GOAL:
Restate the whole of the material. Keep every word, and drop the pictures.
— START OF PROVIDED MATERIAL —
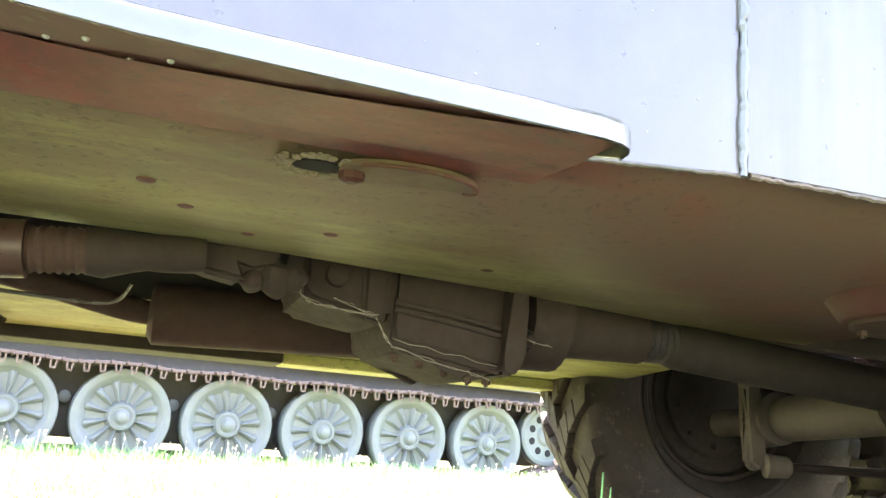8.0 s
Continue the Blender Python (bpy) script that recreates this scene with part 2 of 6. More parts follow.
def mat_rubber(name, red, lo, hi, crown_lo=None, crown_hi=None, stains=(), dust=0.75, dust_tone=(0.40, 0.35, 0.30)):
    """Old rubber: cloudy sidewall, its own tone on the crown, stains of red soil, dust lying on the upper faces."""
    m, ns, ls, b = mat(name, 0.7)
    cloud = ramp(ns, ls, nz(ns, ls, 7, 6, 0.65, None, "World"), [(0.32, g(0)), (0.68, g(1))])
    c = mixc(ns, ls, cloud, lo, hi)
    if crown_lo:
        # the crown of the carcass, away from the sidewall
        tc = ns.new("ShaderNodeTexCoord")
        flat = ns.new("ShaderNodeVectorMath")
        flat.operation = "MULTIPLY"
        flat.inputs[1].default_value = (1, 0, 1)
        ls.new(tc.outputs["Object"], flat.inputs[0])
        ln = ns.new("ShaderNodeVectorMath")
        ln.operation = "LENGTH"
        ls.new(flat.outputs[0], ln.inputs[0])
        ad = ns.new("ShaderNodeMath")
        ad.operation = "MULTIPLY_ADD"
        ls.new(nz(ns, ls, 11, 5, 0.65, None, "World"), ad.inputs[0])
        ad.inputs[1].default_value = 0.08
        ls.new(ln.outputs["Value"], ad.inputs[2])
        mr = ns.new("ShaderNodeMapRange")
        ls.new(ad.outputs[0], mr.inputs[0])
        mr.inputs[1].default_value, mr.inputs[2].default_value = 0.43, 0.51
        c = mixc(ns, ls, mr.outputs[0], c, mixc(ns, ls, cloud, crown_lo, crown_hi))
    rf = ramp(ns, ls, nz(ns, ls, 3.4, 4, 0.5, None, "World"), [(0.50, g(0)), (0.68, g(red))])
    c = mixc(ns, ls, rf, c, (0.20, 0.115, 0.090))
    # stains of red dust, each with its place and reach
    for (px, py, pz, reach, amount) in stains:
        dn = ns.new("ShaderNodeVectorMath")
        dn.operation = "DISTANCE"
        ls.new(ns.new("ShaderNodeNewGeometry").outputs["Position"], dn.inputs[0])
        dn.inputs[1].default_value = (px, py, pz)
        ad = ns.new("ShaderNodeMath")
        ad.operation = "MULTIPLY_ADD"
        ls.new(nz(ns, ls, 9, 5, 0.65, None, "World"), ad.inputs[0])
        ad.inputs[1].default_value = 0.8 * reach
        ls.new(dn.outputs["Value"], ad.inputs[2])
        mr = ns.new("ShaderNodeMapRange")
        ls.new(ad.outputs[0], mr.inputs[0])
        mr.inputs[1].default_value, mr.inputs[2].default_value = reach * 1.4, reach * 0.9
        mr.inputs[3].default_value, mr.inputs[4].default_value = 0.0, amount
        c = mixc(ns, ls, mr.outputs[0], c, (0.225, 0.115, 0.088))
    # dust that has settled on faces that look upwards
    sp = ns.new("ShaderNodeSeparateXYZ")
    ls.new(ns.new("ShaderNodeNewGeometry").outputs["Normal"], sp.inputs[0])
    up = ns.new("ShaderNodeMapRange")
    ls.new(sp.outputs["Z"], up.inputs[0])
    up.inputs[1].default_value, up.inputs[2].default_value = 0.22, 0.72
    lie = mixc(ns, ls, 1.0, up.outputs[0], ramp(ns, ls, nz(ns, ls, 22, 6, 0.7, None, "World"), [(0.32, g(0.15)), (0.58, g(dust))]), "MULTIPLY")
    c = mixc(ns, ls, lie, c, dust_tone)
    df = ramp(ns, ls, nz(ns, ls, 30, 8, 0.75, None, "World"), [(0.56, g(0)), (0.76, g(0.5))])
    c = mixc(ns, ls, df, c, (0.31, 0.27, 0.23))
    specks = ramp(ns, ls, nz(ns, ls, 130, 5, 0.7, None, "World"), [(0.66, g(0)), (0.72, g(0.6))])
    c = mixc(ns, ls, specks, c, (0.38, 0.34, 0.29))
    ls.new(c, b.inputs["Base Color"])
    ls.new(ramp(ns, ls, nz(ns, ls, 15, 5, 0.6, None, "World"), [(0.3, g(0.5)), (0.7, g(0.8))]), b.inputs["Roughness"])
    bump(ns, ls, b, nz(ns, ls, 90, 7, 0.7, None, "World"), 0.5, 0.0025)
    return m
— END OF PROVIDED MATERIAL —
RESULT:
8.0 s
Continue the Blender Python (bpy) script that recreates this scene with part 2 of 6. More parts follow.
def mat_rubber(name, red, lo, hi, crown_lo=None, crown_hi=None, stains=(), dust=0.75, dust_tone=(0.40, 0.35, 0.30)):
    """Old rubber: cloudy sidewall, its own tone on the crown, stains of red soil, dust lying on the upper faces."""
    m, ns, ls, b = mat(name, 0.7)
    cloud = ramp(ns, ls, nz(ns, ls, 7, 6, 0.65, None, "World"), [(0.32, g(0)), (0.68, g(1))])
    c = mixc(ns, ls, cloud, lo, hi)
    if crown_lo:
        # the crown of the carcass, away from the sidewall
        tc = ns.new("ShaderNodeTexCoord")
        flat = ns.new("ShaderNodeVectorMath")
        flat.operation = "MULTIPLY"
        flat.inputs[1].default_value = (1, 0, 1)
        ls.new(tc.outputs["Object"], flat.inputs[0])
        ln = ns.new("ShaderNodeVectorMath")
        ln.operation = "LENGTH"
        ls.new(flat.outputs[0], ln.inputs[0])
        ad = ns.new("ShaderNodeMath")
        ad.operation = "MULTIPLY_ADD"
        ls.new(nz(ns, ls, 11, 5, 0.65, None, "World"), ad.inputs[0])
        ad.inputs[1].default_value = 0.08
        ls.new(ln.outputs["Value"], ad.inputs[2])
        mr = ns.new("ShaderNodeMapRange")
        ls.new(ad.outputs[0], mr.inputs[0])
        mr.inputs[1].default_value, mr.inputs[2].default_value = 0.43, 0.51
        c = mixc(ns, ls, mr.outputs[0], c, mixc(ns, ls, cloud, crown_lo, crown_hi))
    rf = ramp(ns, ls, nz(ns, ls, 3.4, 4, 0.5, None, "World"), [(0.50, g(0)), (0.68, g(red))])
    c = mixc(ns, ls, rf, c, (0.20, 0.115, 0.090))
    # stains of red dust, each with its place and reach
    for (px, py, pz, reach, amount) in stains:
        dn = ns.new("ShaderNodeVectorMath")
        dn.operation = "DISTANCE"
        ls.new(ns.new("ShaderNodeNewGeometry").outputs["Position"], dn.inputs[0])
        dn.inputs[1].default_value = (px, py, pz)
        ad = ns.new("ShaderNodeMath")
        ad.operation = "MULTIPLY_ADD"
        ls.new(nz(ns, ls, 9, 5, 0.65, None, "World"), ad.inputs[0])
        ad.inputs[1].default_value = 0.8 * reach
        ls.new(dn.outputs["Value"], ad.inputs[2])
        mr = ns.new("ShaderNodeMapRange")
        ls.new(ad.outputs[0], mr.inputs[0])
        mr.inputs[1].default_value, mr.inputs[2].default_value = reach * 1.4, reach * 0.9
        mr.inputs[3].default_value, mr.inputs[4].default_value = 0.0, amount
        c = mixc(ns, ls, mr.outputs[0], c, (0.225, 0.115, 0.088))
    # dust that has settled on faces that look upwards
    sp = ns.new("ShaderNodeSeparateXYZ")
    ls.new(ns.new("ShaderNodeNewGeometry").outputs["Normal"], sp.inputs[0])
    up = ns.new("ShaderNodeMapRange")
    ls.new(sp.outputs["Z"], up.inputs[0])
    up.inputs[1].default_value, up.inputs[2].default_value = 0.22, 0.72
    lie = mixc(ns, ls, 1.0, up.outputs[0], ramp(ns, ls, nz(ns, ls, 22, 6, 0.7, None, "World"), [(0.32, g(0.15)), (0.58, g(dust))]), "MULTIPLY")
    c = mixc(ns, ls, lie, c, dust_tone)
    df = ramp(ns, ls, nz(ns, ls, 30, 8, 0.75, None, "World"), [(0.56, g(0)), (0.76, g(0.5))])
    c = mixc(ns, ls, df, c, (0.31, 0.27, 0.23))
    specks = ramp(ns, ls, nz(ns, ls, 130, 5, 0.7, None, "World"), [(0.66, g(0)), (0.72, g(0.6))])
    c = mixc(ns, ls, specks, c, (0.38, 0.34, 0.29))
    ls.new(c, b.inputs["Base Color"])
    ls.new(ramp(ns, ls, nz(ns, ls, 15, 5, 0.6, None, "World"), [(0.3, g(0.5)), (0.7, g(0.8))]), b.inputs["Roughness"])
    bump(ns, ls, b, nz(ns, ls, 90, 7, 0.7, None, "World"), 0.5, 0.0025)
    return m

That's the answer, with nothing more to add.